Não temo como nunca temi qualquer forma de avaliação, mas não me sujeito ou humilho perante este cenário a que Vossa Excelência nos quer forçar. Não farei qualquer exame retroactivo, imposto de forma ditatorial. Se o preço a pagar for a exclusão definitiva do ensino, assumo-o. Mais importante do que as palavras que proferimos é o exemplo que perdura. A dignidade não está à venda e não posso ser incoerente com tudo o que tenho passado aos alunos que o Estado me entregou. Ainda assim tenho a esperança que Vossa Excelência tenha a humildade (uma das maiores, se não a maior, virtude humana) de reconhecer o erro que esta medida encerra e procurar novas soluções.

MMM, Professor de Filosofia

Já  me tenho referido várias vezes à avaliação de professores. Sou do tempo em que no fim do estágio se fazia exame de estado, perante uns seis metodólogos e em que os inspetores entravam pela sala de aula sem disso sermos avisados. Nunca temi qualquer avaliação e sempre defendi que a observação de aulas por equipas competentes (logo isentas), sem aviso prévio, será a forma mais fidedigna de avaliar professores.

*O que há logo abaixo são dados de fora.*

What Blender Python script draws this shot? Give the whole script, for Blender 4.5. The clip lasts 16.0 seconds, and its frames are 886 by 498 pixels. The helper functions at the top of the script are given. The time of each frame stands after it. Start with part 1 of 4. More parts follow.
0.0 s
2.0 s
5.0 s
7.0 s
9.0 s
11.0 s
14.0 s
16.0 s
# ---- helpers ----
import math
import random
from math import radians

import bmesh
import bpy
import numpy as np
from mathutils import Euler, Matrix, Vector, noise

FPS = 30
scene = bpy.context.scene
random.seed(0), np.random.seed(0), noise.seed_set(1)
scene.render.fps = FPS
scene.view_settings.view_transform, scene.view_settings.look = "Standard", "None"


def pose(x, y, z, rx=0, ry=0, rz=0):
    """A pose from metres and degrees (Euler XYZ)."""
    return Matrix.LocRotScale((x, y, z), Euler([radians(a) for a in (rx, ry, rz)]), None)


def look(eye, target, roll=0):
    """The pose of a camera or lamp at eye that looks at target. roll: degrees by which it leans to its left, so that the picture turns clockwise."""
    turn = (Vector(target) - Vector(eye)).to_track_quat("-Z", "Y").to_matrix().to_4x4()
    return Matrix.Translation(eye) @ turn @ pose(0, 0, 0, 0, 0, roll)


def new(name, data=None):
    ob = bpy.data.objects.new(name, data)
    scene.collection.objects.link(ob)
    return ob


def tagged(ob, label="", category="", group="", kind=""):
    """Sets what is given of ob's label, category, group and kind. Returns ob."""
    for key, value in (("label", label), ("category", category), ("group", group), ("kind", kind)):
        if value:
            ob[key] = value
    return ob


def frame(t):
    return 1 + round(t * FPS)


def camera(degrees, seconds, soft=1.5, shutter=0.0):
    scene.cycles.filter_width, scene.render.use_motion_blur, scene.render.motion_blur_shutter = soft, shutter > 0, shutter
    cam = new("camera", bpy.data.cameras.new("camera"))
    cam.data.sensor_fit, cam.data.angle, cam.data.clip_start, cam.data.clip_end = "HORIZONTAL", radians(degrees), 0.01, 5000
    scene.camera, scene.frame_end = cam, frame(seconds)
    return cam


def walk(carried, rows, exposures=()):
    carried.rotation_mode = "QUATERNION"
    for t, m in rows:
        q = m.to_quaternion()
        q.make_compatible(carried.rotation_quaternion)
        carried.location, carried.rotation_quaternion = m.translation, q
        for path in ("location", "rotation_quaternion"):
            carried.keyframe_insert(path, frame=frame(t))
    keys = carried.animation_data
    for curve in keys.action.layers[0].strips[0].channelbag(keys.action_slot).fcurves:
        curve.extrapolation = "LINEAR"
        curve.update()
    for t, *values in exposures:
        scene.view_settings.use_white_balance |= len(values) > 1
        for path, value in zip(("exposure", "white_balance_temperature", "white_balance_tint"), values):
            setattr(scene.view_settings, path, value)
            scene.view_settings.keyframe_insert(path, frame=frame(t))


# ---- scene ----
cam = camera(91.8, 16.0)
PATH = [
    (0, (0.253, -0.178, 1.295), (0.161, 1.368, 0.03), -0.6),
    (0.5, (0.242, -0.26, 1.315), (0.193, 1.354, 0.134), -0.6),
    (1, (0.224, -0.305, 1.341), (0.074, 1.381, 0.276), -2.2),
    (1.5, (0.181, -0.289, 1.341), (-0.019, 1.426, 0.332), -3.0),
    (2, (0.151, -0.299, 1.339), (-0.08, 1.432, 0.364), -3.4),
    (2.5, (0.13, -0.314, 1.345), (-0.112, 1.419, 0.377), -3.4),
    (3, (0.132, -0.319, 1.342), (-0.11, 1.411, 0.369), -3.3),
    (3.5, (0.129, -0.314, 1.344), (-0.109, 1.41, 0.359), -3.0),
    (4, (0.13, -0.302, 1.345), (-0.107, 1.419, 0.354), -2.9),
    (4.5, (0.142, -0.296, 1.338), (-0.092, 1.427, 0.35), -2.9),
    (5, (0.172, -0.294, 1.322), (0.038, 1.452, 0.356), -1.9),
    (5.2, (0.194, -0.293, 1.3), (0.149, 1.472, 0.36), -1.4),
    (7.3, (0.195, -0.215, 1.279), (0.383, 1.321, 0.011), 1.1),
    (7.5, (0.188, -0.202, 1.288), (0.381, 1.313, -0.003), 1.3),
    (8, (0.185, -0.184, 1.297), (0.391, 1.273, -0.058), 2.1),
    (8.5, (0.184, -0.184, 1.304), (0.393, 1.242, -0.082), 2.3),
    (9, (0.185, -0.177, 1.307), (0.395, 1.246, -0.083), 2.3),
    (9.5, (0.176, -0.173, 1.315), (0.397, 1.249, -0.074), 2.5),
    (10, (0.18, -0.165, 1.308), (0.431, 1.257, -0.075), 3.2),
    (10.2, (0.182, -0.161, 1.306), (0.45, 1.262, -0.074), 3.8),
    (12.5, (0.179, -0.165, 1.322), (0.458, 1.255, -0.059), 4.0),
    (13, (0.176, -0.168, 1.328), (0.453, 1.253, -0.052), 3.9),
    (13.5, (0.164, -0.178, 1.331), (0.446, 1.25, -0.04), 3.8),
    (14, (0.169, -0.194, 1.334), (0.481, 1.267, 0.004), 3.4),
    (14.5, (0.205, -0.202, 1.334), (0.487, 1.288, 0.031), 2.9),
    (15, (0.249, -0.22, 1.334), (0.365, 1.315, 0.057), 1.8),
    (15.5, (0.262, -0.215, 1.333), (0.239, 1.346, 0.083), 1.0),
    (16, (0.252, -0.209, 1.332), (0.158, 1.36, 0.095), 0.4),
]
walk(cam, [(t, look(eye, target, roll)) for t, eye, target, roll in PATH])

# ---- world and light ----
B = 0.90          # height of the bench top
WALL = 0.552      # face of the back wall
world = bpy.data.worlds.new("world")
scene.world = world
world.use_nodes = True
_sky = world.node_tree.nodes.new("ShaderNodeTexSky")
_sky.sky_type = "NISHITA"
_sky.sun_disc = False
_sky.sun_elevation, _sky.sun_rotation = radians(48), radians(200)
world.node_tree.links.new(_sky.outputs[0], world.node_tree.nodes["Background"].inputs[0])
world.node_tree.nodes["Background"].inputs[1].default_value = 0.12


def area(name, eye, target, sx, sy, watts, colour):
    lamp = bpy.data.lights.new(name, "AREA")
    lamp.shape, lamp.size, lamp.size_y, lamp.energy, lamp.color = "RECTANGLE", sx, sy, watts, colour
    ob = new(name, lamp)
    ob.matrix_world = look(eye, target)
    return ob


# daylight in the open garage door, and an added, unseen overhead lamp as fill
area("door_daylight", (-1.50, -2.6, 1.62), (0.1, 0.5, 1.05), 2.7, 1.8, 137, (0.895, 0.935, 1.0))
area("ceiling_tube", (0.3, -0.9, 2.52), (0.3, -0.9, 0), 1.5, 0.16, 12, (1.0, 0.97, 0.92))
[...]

Durante 22 anos fui orientadora de estágio e durante noveanos lecionei a cadeira de Didática da Física no Mestrado em Física para o Ensino da FCUP. Avaliei para cima de uma centena de professores e candidatos a professores.

Sei que há maus e bons professores embora estes últimos sejam a maioria, por mais que se tente denegrir o trabalho docente.

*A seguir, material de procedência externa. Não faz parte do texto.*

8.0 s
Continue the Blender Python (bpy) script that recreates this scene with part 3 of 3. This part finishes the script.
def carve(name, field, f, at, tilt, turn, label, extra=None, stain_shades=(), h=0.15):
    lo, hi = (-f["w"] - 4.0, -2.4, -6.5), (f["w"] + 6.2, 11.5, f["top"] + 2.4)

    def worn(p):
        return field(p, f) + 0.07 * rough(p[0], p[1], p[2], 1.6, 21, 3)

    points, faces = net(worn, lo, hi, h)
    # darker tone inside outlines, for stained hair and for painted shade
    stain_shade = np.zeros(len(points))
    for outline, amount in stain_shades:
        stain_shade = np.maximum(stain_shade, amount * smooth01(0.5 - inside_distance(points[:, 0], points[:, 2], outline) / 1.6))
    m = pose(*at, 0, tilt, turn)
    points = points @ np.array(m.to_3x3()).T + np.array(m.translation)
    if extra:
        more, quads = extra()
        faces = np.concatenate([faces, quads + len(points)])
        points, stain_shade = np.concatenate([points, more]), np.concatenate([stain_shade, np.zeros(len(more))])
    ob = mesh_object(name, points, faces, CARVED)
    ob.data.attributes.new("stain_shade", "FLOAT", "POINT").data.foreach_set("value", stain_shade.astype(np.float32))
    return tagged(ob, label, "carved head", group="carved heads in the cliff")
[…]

Senhor Ministro: deixe os professores ensinar porque ensinar e aprender são atividades humanas, das mais nobres.

Regina Gouveia

2 comentários:

Ildefonso Dias disse...

Caríssima Regina Gouveia;

Quem quer que tenha lido alguns dos "post's" aqui publicados pelo Professor Rui Baptista, percebe facilmente quais as razões que nos levaram a esta situação!!
Por isso eu penso que é um erro do Professor de Filosofia a sua recusa a fazer o exame de avaliação.
Talvez o Professor Rui Baptista, se por ventura ler este meu comentário, possa dizer alguma coisa a este Professor, por forma a que ele vá fazer o exame, sim, porque a situação era inevitável, tal foram as politicas as longo do anos na Educação.

Cumprimentos,

Cláudia da Silva Tomazi disse...

Minha irmã e eu estávamos com o mesmo professor a estudar a matéria de Ciências e as aulas eram sempre muito interessantes (para mim) sendo que ela nem prestara atenção (devida atenção) para tirar a média e concluir o ginásio. Conclusão fora repetente. Lembro com carinho do professor que esforçado-se a ensinar-nos a maneira correta e acontece uns aprenderam mais a outros.